The backlash to these executive orders has been swift and furious. The Human Rights Campaign recently shared a tweet that included the line, “trans youth belong in sports” and soccer star Megan Rapinoe wrote about how laws like this hurt trans youth in a piece that ran in The Washington Post.

“Women’s organizations, including the Women’s Sports Foundation, National Women’s Law Center and Gender Justice, along with sports icons including Billie Jean King and Candace Parker, agree that transgender girls and women belong in sports and should be able to participate alongside other girls and women,” she wrote. “Discrimination hurts everyone. We’re stronger as teams, and as a country, when all people who love sports have a chance to have their lives changed for the better, just like I did.”

This order is just one of the aggressive pieces of legislation designed to attack trans children and adults this week, prompting the week designated as Trans Week of Action (March 24-31) to focus on the fight for transgender rights in Alabama, South Dakota, and Arkansas.

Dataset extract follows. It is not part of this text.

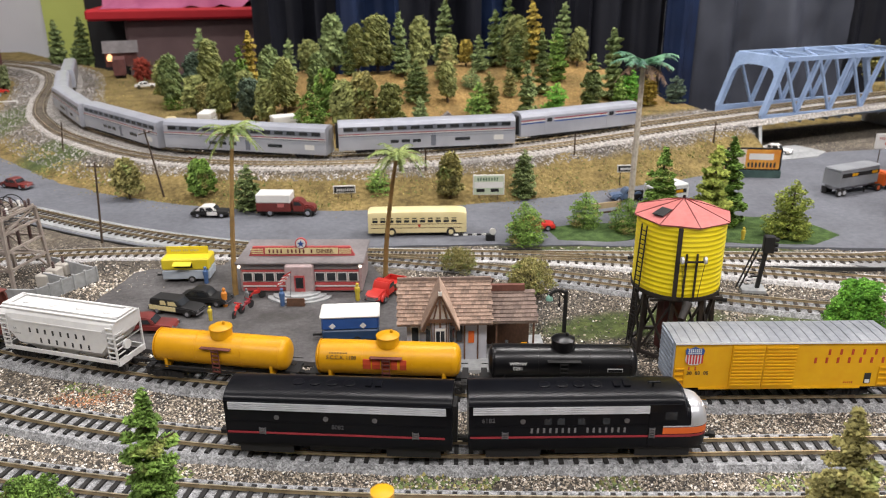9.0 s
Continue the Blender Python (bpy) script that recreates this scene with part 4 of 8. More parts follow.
def boxcar(x, kind, label):
    px, py, a = on_line(T1, x)
    root = thing("boxcar", label, "freight car", px, py, 0.0041, a, "freight cars")
    l, w, z0, z1 = 0.0845, 0.0172, 0.0125, 0.0525
    part("body", bevel(box(bm_new(), -l, l, -w, w, z0, z1), 0.0006), UPYELLOW, root)
    bm = prism_x(bm_new(), [(-w - 0.0008, z1 - 0.001), (-w - 0.0008, z1 + 0.0006), (0, z1 + 0.0016), (w + 0.0008, z1 + 0.0006), (w + 0.0008, z1 - 0.001)], -l - 0.001, l + 0.001)
    roof = part("roof", bm, ROOFGREY, root, "galvanised ribbed roof")
    bm = bm_new()
    for k in range(22):
        q = -l + 0.004 + k * (2 * l - 0.008) / 21
        for s in (-1, 1):
            beam(bm, (q, s * w, z1 + 0.0008), (q, 0, z1 + 0.0018), 0.0007, 0.0007)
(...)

“These bills aren’t about sports,” Chase Strangio wrote in a tweet on March 28 before sharing a link to a Medium post he wrote five years ago. “They aren’t even about health care. They are about getting rid of trans people. It was restrooms then locker rooms now it’s sports and health care and pronouns.”

As of March 6, 2021, there were approximately 44 anti-trans bills awaiting legislation in the U.S. according to the website Pink Mantaray. “Most of the bills are attacking trans kids,” the website notes. “Most of the sports bills are attacking trans girls.” Which prompts us to remind everyone that transgender rights are human rights.